I remember that day vividly and I also remember my first drink of booze, a glass of Floyd County moonshine from the still of Cleophus Sowers in 1963 in a room at U-Toll-‘Inn just south of Floyd.
The drink came from a woman who introduced me to more than drinking on that night in the motel. It took 35 years to quit drinking. As for the rest? No comment.
After the ride back to Roanoke Sunday, I sat in the Dairy Queen on Orange Avenue, enjoying a dipped cone, and thought about an varied and mostly enjoyable past.
It included living as a young child in Gibsonton, Florida, home of the “carnies” who wintered there. After my father died in an industrial accident, we moved to Floyd, not far from my mother’s native home of Meadows of Dan.
We later moved and spent too many years in racist Farmville, where the Prince Edward County School Board school board and supervisors closed the public schools to avoid integration and created an all-white “private school.” That experience drives my hatred of racism that continues today. Selling a photograph of a Ku Klux Klan meeting to the local paper sparked my interest in journalism. Ben Bowers gave me a job, at age 10, taking more photos for the Farmville Herald.
We left Farmville to move back to Floyd, where I discovered cars, girls and good times. Pete Hallman, editor of the Floyd Press, and his English teacher wife, Ruth Hallman, helped shape my writing and newspaper skills. I served as school photographer for two years and then put my learning to work at The Roanoke Times in 1965.

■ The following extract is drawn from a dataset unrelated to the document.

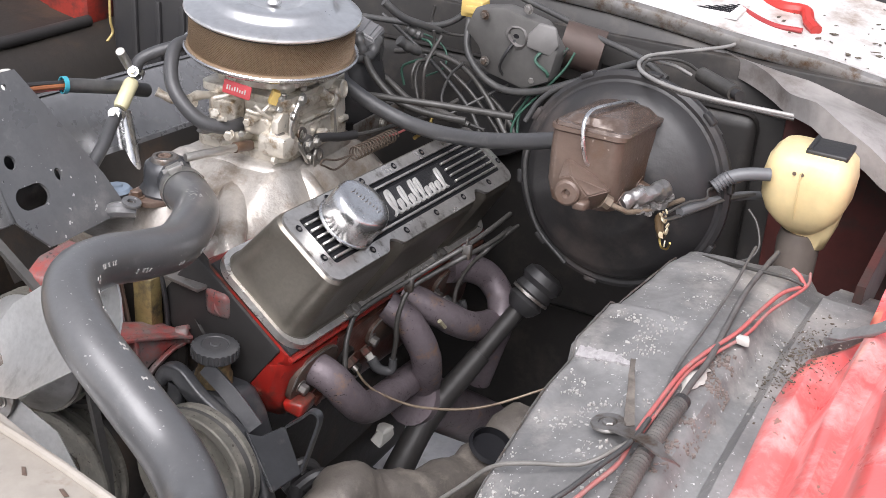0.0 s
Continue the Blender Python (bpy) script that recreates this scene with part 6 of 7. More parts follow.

If managing editor Woody Middleton of The Roanoke Times had not fired me in 1969 for reasons that were both valid and my fault, I probably would not have found an ad in Editor & Publisher magazine and called John Focht, managing editor of The Alton Evening Telegraph in the metro area of St. Louis. I flew out to St. Louis a couple of days later and had a new job with more pay and benefits before I returned home that night to pack.
The 12 years in Alton gave me a needed chance to hone my newspaper skills and bring my raging ego under control — a battle that continues to this day. It also led to meeting Amy. We plan to celebrate 40 years of marriage in December of this year. I hope to reach age 70 two days after that celebration. We left Alton in 1981 for Washington, DC, and a series of adventures over the 23 years we lived in Arlington County, including world travel with visits to hot spots and conflicts and vacations in exotic locations. In 2004, we left that life behind and moved to Floyd County in 2004 — a return for me and a new home for her.
As Jerry Garcia of The Grateful Dead wrote and sang in the song, Truckin’: “Lately it occurs to me what a long, strange trip it’s been.”
Yes, it has, but that’s what makes a long, enjoyable, life worth living.
Truckin’ got my chips cashed in. Keep truckin’, like the do-dah man
Together, more or less in line, just keep truckin’ on.